Tiempo atrás, por estas mismas épocas, los casos de tifoidea en Quito se disparaban; su aumento estaba relacionado con un hecho bien conocido: el desprolijo consumo de mangos, fruta de temporada. Pero en lugar de alertar a la población para que tome las debidas precauciones al consumirla, el Ministerio de Salud se aprovisionaba de medicinas, insuficientes siempre para tratar los casos en ascenso. Años más tarde, la conducta institucional no ha variado; si antes la enfermedad estacional era la tifoidea, hoy las previsibles infecciones respiratorias, entre ellas influenza, campean en la ciudad desde hace algunas semanas. En lugar de vacunar oportunamente a la población antes que los casos se multipliquen, se lo hace tardía y desorganizadamente. Para la salud pública ecuatoriana el tiempo no pasa.
Los datos oficiales de influenza (www.salud.gob.ec) solamente dan cuenta de 25 casos hasta el 30 de noviembre pasado, sin actualización de los meses de diciembre y enero, justamente cuando han subido de manera pública y notoria, constituyendo prueba evidente del grave deterioro del sistema “obligatorio” de vigilancia epidemiológico, cuando no de la opacidad de información propia del gobierno anterior, sin modificación en el actual.
La ausencia de salud pública en el manejo de la Influenza – como de otros variados problemas – condujo a incrementar el gasto de bolsillo de muchos hogares, obligados a acudir al sector privado para demandar pruebas rápidas de diagnóstico, de incierta interpretación; a comprar medicación anti viral de dudosa efectividad, pero además a pagar por una prestación reconocida en el mundo, como obligación universal y gratuita del Estado: la vacunación.
El gasto por tales conceptos fácilmente puede superar 200 dólares por caso atendido; como usualmente más de un miembro de familia enferma, la cuenta sube; al igual que las ganancias con el negocio de la enfermedad, acicateado por gobiernos a los que les importa un bledo la salud pública.

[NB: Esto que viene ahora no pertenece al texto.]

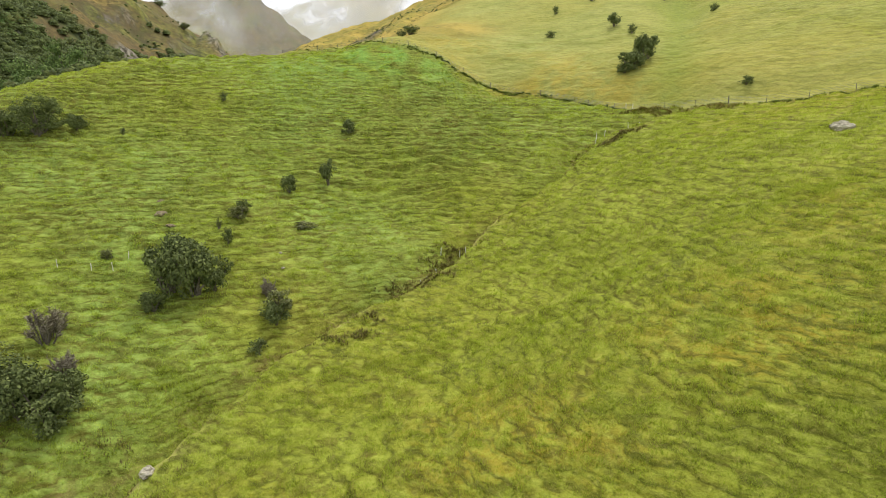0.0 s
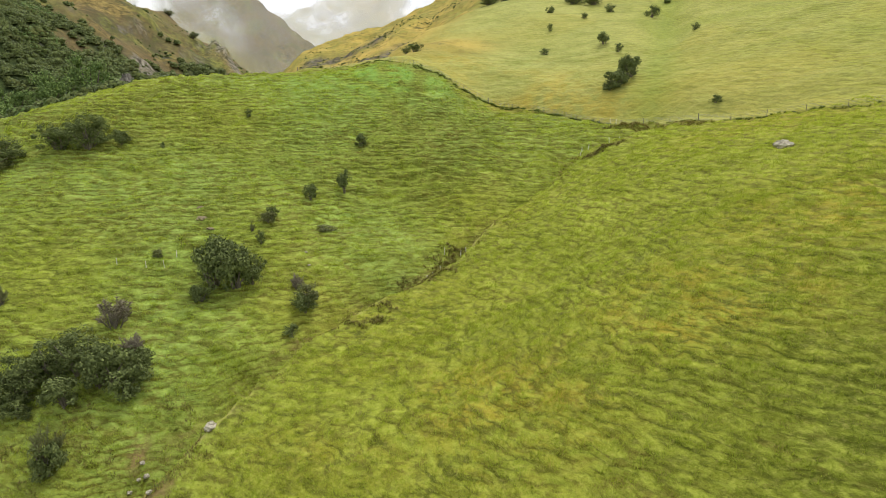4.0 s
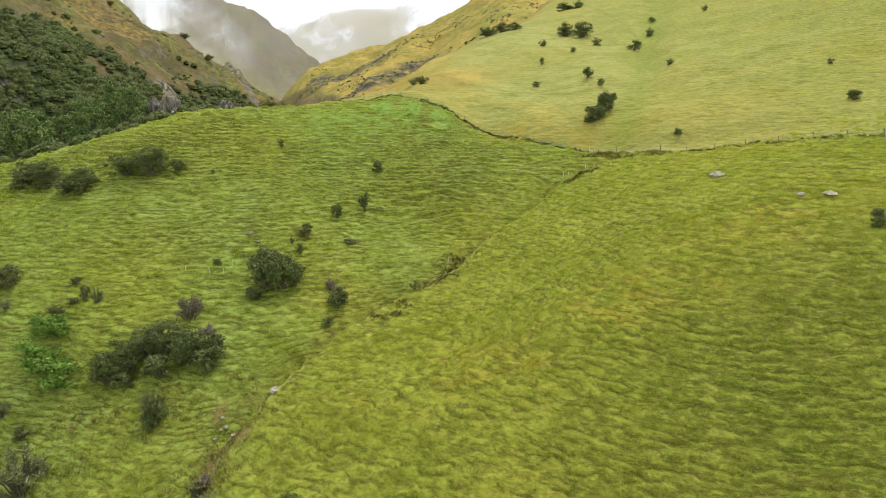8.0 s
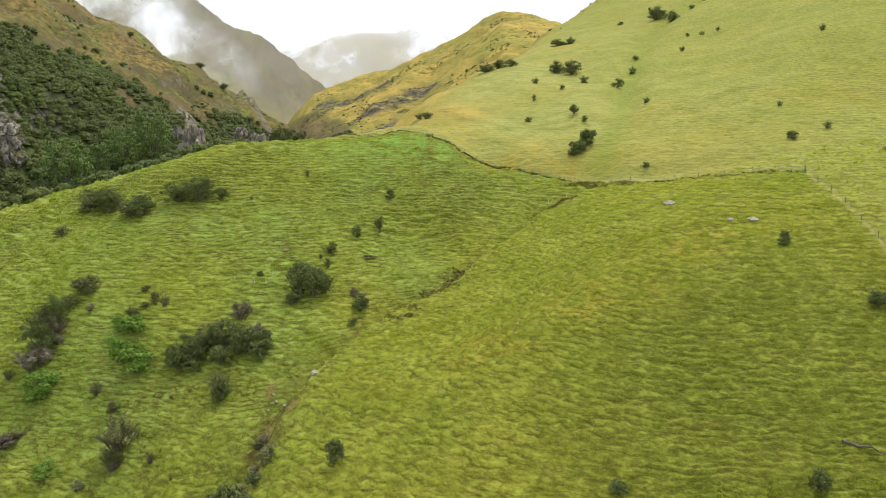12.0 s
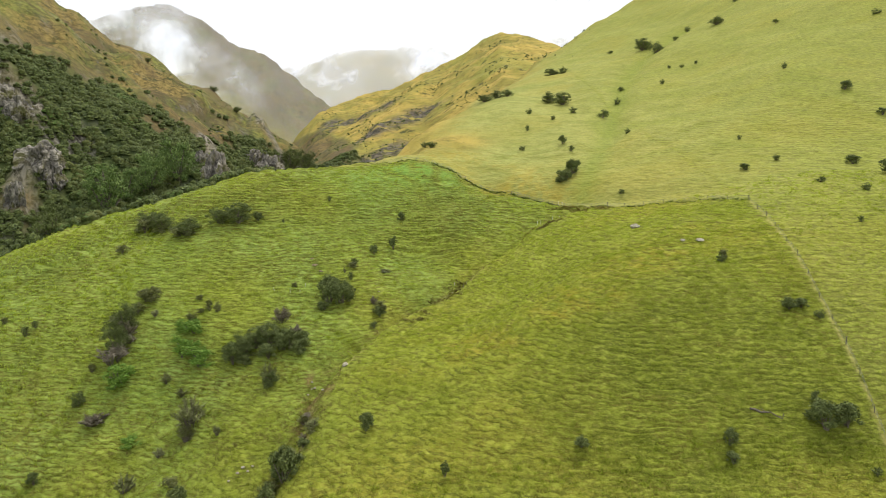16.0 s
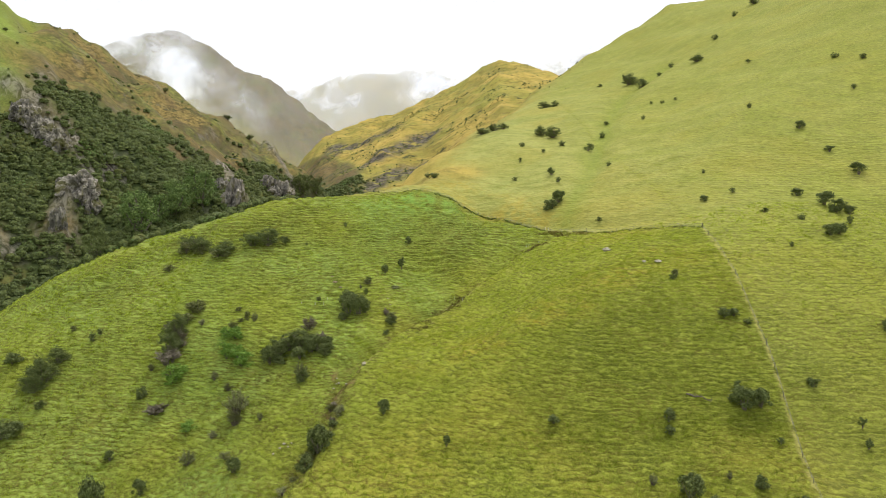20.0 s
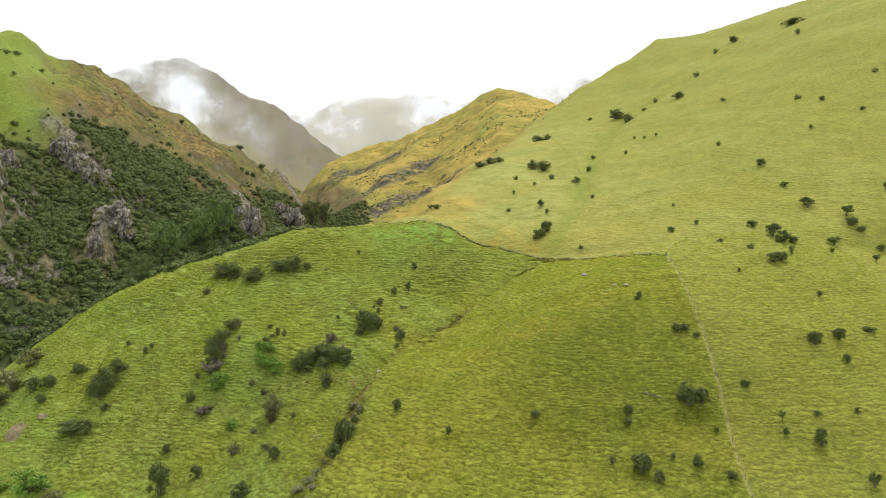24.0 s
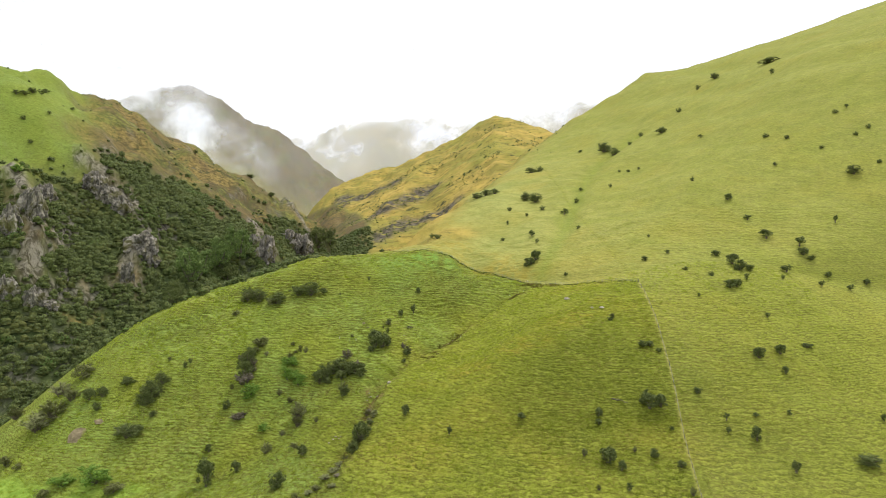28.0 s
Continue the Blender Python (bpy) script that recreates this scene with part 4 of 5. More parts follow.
plant("dark", 25.1, 98.9, 2.7, 1.6)
plant("dark", 59.4, 77.6, 2.2, 1.8)
plant("dark", 68.1, 82.7, 1.7, 1.5)
plant("dark", 66.7, 62.1, 1.6, 1.4)
plant("dark", 72.8, 58.0, 1.7, 1.7)
plant("dark", 82.0, 78.6, 3.0, 2.3)
plant("dark", 82.6, 67.4, 4.0, 2.9)
plant("dark", 82.9, 63.4, 3.6, 3.2)
plant("dark", 86.0, 63.7, 2.5, 2.5)
plant("dark", 75.3, 51.1, 3.7, 2.4)
plant("dark", 77.6, 52.3, 2.7, 2.7)
plant("dark", 82.3, 57.0, 1.7, 2.1)
plant("dark", 108.7, 77.2, 3.2, 2.4)
plant("dark", 110.1, 75.6, 2.8, 1.8)
plant("dark", 94.8, 61.7, 1.3, 1.8)
plant("dark", 113.0, 71.2, 2.3, 2.0)
plant("dark", 124.8, 71.4, 2.4, 2.0)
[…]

El Presidente Moreno, quien en materia de salud poco ha hecho por diferenciarse de su predecesor, que dilapidó cuantiosos recursos económicos y echó a perder una oportunidad histórica para mejorar la salud de la población, prevenir enfermedades y alcanzar acceso universal a servicios de salud, bien podría aprovechar el tiempo que le queda, para impulsar un diálogo amplio en pro de una política de salud de Estado que termine con el sinfín de improvisaciones que ya deben parar.
Si hay alguien en su gobierno que debe estimularlo es la ministra María Paula Romo, por su condición de integrante de la “Comisión de la Organización Panamericana de la Salud sobre Equidad y Desigualdades en Salud en las Américas”, cuyos objetivos son imposibles de alcanzar sin una salud pública vigorosa.